The cost of refurbishing the nuclear plants will likely be the single biggest factor in our rising costs. We will see the impact of Darlington and Bruce refurbishment. Darlington costs are forecasted at $12.8 billion. The Bruce refurbishment cost forecast starts at $2.2 billion in 2020 for the first of 6 units to be completed by 2033. The refurbishment costs are capital investments which would be recoverable through energy rates over the estimated service life of the assets.
Refurbishment and upgrades of hydro generators will continue causing rate-creep.
According to the IESO’s Annual Planning Outlook for 2020, our surplus base generation will decrease significantly by 2023 as nuclear units go off line and more expensive gas generation will take its place. Reducing surplus base generation will increase the capacity factor of grid connected generators which tends to lower rates.

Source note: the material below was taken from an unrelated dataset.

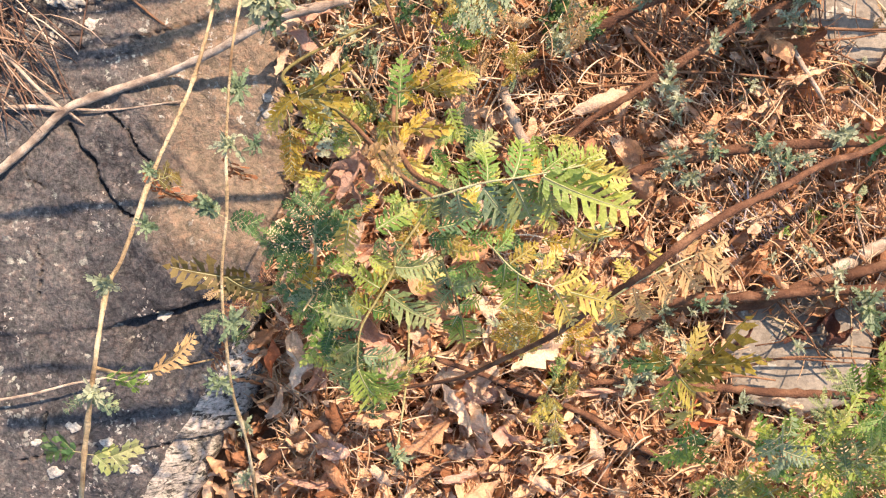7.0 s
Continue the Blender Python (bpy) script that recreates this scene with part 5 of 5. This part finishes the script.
leaf(p, "comb", M_GREEN, (0.051, -0.085, 0.200), (0.058, -0.077, 0.190), -13, 1.0)

# withered fern-like leaves
p = plant("tansy_plant", "withered beige tansy leaves over the litter", (0.135, -0.054, 0.013))
stem(p, [(0.135, -0.054, 0.013), (0.086, -0.020, 0.213), (0.078, -0.016, 0.252), (0.083, -0.018, 0.259)], 0.0008, 0.0005, M_TAN, "stem")
stem(p, [(0.062, -0.035, 0.254), (0.073, -0.026, 0.258), (0.085, -0.020, 0.258), (0.095, -0.016, 0.256)], 0.0004, 0.0002, M_RIB, "rachis", 5, 6)
leaf(p, "blade", M_BEIGE, (0.072, -0.028, 0.257), (0.077, -0.045, 0.250), 10, 0.95, "leaflet")
leaf(p, "blade", M_BEIGE, (0.080, -0.023, 0.257), (0.089, -0.036, 0.250), -8, 0.95, "leaflet")
leaf(p, "blade", M_BEIGE, (0.087, -0.019, 0.257), (0.099, -0.032, 0.250), 6, 0.95, "leaflet")
leaf(p, "blade", M_BEIGE, (0.093, -0.016, 0.257), (0.109, -0.027, 0.250), -6, 0.95, "leaflet")
leaf(p, "blade", M_BEIGE, (0.094, -0.016, 0.257), (0.109, -0.015, 0.250), 10, 0.95, "leaflet")
leaf(p, "blade", M_BEIGE, (0.089, -0.018, 0.257), (0.093, -0.009, 0.250), -12, 0.95, "leaflet")
leaf(p, "blade", M_YELLOW, (0.080, -0.023, 0.257), (0.081, -0.014, 0.250), 8, 0.95, "leaflet")
leaf(p, "blade", M_YELLOW, (0.072, -0.027, 0.257), (0.068, -0.018, 0.250), -8, 0.95, "leaflet")
leaf(p, "blade", M_YELLOW, (0.065, -0.032, 0.257), (0.068, -0.046, 0.250), 0, 0.95, "leaflet")
leaf(p, "comb", M_YELLOW, (0.078, -0.036, 0.234), (0.085, -0.049, 0.227), 10, 1.0)

# dried-up brown one by the rim of the slab
p = plant("wormwood_plant", "shrivelled dark brown wormwood by the slab rim", (-0.089, -0.104, 0.015))
stem(p, [(-0.089, -0.104, 0.015), (-0.085, -0.095, 0.034), (-0.080, -0.085, 0.052)], 0.0007, 0.0004, M_TWIG, "stem")
leaf(p, "fine", M_RUST, (-0.082, -0.089, 0.048), (-0.090, -0.071, 0.059), 10, 0.9)
leaf(p, "fine", M_RUST, (-0.082, -0.088, 0.047), (-0.072, -0.067, 0.059), -10, 0.9)
leaf(p, "fine", M_RUST, (-0.084, -0.092, 0.043), (-0.100, -0.091, 0.042), 20, 0.8)
leaf(p, "comb", M_RUST, (-0.083, -0.094, 0.043), (-0.070, -0.102, 0.040), -20, 0.8)
leaf(p, "fine", M_RUST, (-0.085, -0.097, 0.039), (-0.093, -0.112, 0.036), 0, 0.8)
leaf(p, "comb_b", M_RUST, (-0.085, -0.098, 0.034), (-0.078, -0.117, 0.032), 0, 0.8)
leaf(p, "lace", M_BEIGE, (-0.100, -0.083, 0.060), (-0.130, -0.078, 0.058), 0, 0.9)
leaf(p, "lace_b", M_RUST, (-0.100, -0.083, 0.060), (-0.118, -0.097, 0.058), 0, 0.9)
leaf(p, "lace_b", M_BEIGE, (-0.095, -0.083, 0.060), (-0.075, -0.076, 0.058), 0, 0.9)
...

A large portion of contracted generation will end in the coming decade which presents an opportunity to negotiate more competitive rates and shut down expensive surplus capacity. Unfortunately, Ontario has a poor track record when it comes to negotiating competitive contract rates for generators.
The Ontario Electricity Rebate is accumulating billions of dollars of debt and could be phased out at any time. Rate impact depends on whether the debt is left with the Ontario government to be paid by taxes or moved back into the energy pool to be paid by ratepayers.
Overall, rates will be increasing substantially over the next decade. The next Long Term Energy Plan will need to address the strategy to manage increasing cost pressures.
The takeaway
Over the 11-year period 2009 to 2019:
- Class A customer rates increased by an average of 17%
- Class B customer rates increased by 91%
- Regulated Price Plan customer rates increased by 103%
The top 2 factors in the Regulated Price Plan increase were not solar and wind energy although they were significant contributors
If you are part of the Regulated Price Plan your electricity rates doubled from 2009 to 2019. Approximately 53% of that increase was due to the increased cost of generation over that period as follows:
The remaining 47% (see Figure 6) of the cost increase is a result of
- creating Class A&B customer classes in 2010 and shifting of Global Adjustment costs to Class B (RPP) customers
- the impact of electricity market pricing,
- protocols for forecasting RPP rates
Table 17 – Incremental Regulated Price Plan (RPP) Cost Increases from 2009 to 2019:
Regulated Price Plan Component |
Share of Incremental cost 2009 to 2019 |
RPP Premium | 47% |
Nuclear | 18% |
Solar | 14% |
Wind | 9% |
Hydro | 9% |
Other | 3% |
RPP customer rates are based on forecasts and should track closely to the Class B rates published by the IESO over time. See the Ontario Energy Report Quarterly (requires Microsoft Edge browser). Time of Use and Tiered rates in the plan are calculated from the average cost so that the average customer pays the average rate on a yearly basis.
Fossil fuel use declined by 65% over the last decade contributing to a massive decline in emissions from the electricity industry. The switch to higher efficiency natural gas, introduction of solar and wind energy played a significant role in emission reduction.
Energy rates will continue to rise over the next decade. The 2017 Long Term Energy Plan (latest) produced by the government forecasts a 49% increase. Exactly how much the increase will be depends on the success of the nuclear refurbishment projects, management of expiring generating contracts and the fate of the Ontario Electricity Rebate.
Fasten your seatbelts, we are in for a rough ride.
Derek
Updated October 23, 2020 – changes to RPP cost increase charts including figure 6 to show 53% impact of supply increase and 47% due to RPP premium factors.
Updated October 28, 2020 – changed the order of sections and renumbered tables & figures. Added the statement of fact that the two greatest impacts on RPP rates are not from solar and wind.